[Start INFORMATION PROVIDED]

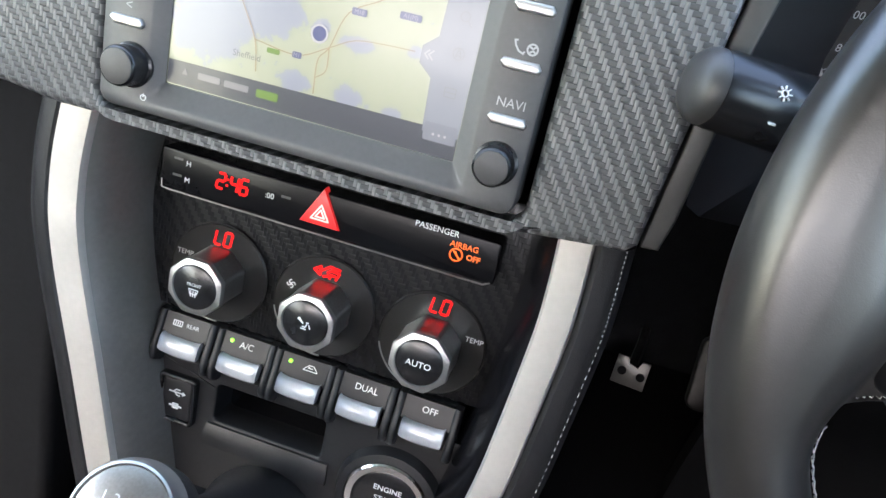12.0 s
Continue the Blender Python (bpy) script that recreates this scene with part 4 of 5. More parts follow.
    def flat(name, pts, material, h=hs):
        return part(name, loft([z(pts, h), z(pts, h + 0.00015)]), material, scr)
    flat("status_bar", [(-0.0683, -0.0370), (0.0685, -0.0376), (0.0685, -0.0258), (0.0525, -0.0256), (-0.0683, -0.0264)], MAP_BAR)
    flat("side_menu", [(0.0525, -0.028), (0.0685, -0.028), (0.0685, 0.037), (0.0525, 0.037), (0.0515, 0.011), (0.0455, 0.006), (0.0455, -0.001), (0.0515, -0.006)], MAP_MENU)
    flat("menu_key", rrect(0.0145, 0.0078, 0.0008, 3, 0.0605, -0.0325 + 0.005), MAP_KEY, hs + 0.0003)
    for k in range(3):
        flat("dot", circle(0.0006, 8, 0.0578 + 0.0026 * k, -0.0283), PRINT_LIT, hs + 0.0006)
    part("chevron", strokes([[(0.5, 1), (-0.5, 0), (0.5, -1)], [(1.5, 1), (0.5, 0), (1.5, -1)]], 0.0006, hs + 0.0003, hs + 0.0005, (0.0480, 0.0030), 0.0018), PRINT_LIT, scr)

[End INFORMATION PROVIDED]

● **GOAL**
Write out again every line above exactly as given; the pictures do not belong in the copy.

● **RESPONSE TO THIS TASK**
12.0 s
Continue the Blender Python (bpy) script that recreates this scene with part 4 of 5. More parts follow.
    def flat(name, pts, material, h=hs):
        return part(name, loft([z(pts, h), z(pts, h + 0.00015)]), material, scr)
    flat("status_bar", [(-0.0683, -0.0370), (0.0685, -0.0376), (0.0685, -0.0258), (0.0525, -0.0256), (-0.0683, -0.0264)], MAP_BAR)
    flat("side_menu", [(0.0525, -0.028), (0.0685, -0.028), (0.0685, 0.037), (0.0525, 0.037), (0.0515, 0.011), (0.0455, 0.006), (0.0455, -0.001), (0.0515, -0.006)], MAP_MENU)
    flat("menu_key", rrect(0.0145, 0.0078, 0.0008, 3, 0.0605, -0.0325 + 0.005), MAP_KEY, hs + 0.0003)
    for k in range(3):
        flat("dot", circle(0.0006, 8, 0.0578 + 0.0026 * k, -0.0283), PRINT_LIT, hs + 0.0006)
    part("chevron", strokes([[(0.5, 1), (-0.5, 0), (0.5, -1)], [(1.5, 1), (0.5, 0), (1.5, -1)]], 0.0006, hs + 0.0003, hs + 0.0005, (0.0480, 0.0030), 0.0018), PRINT_LIT, scr)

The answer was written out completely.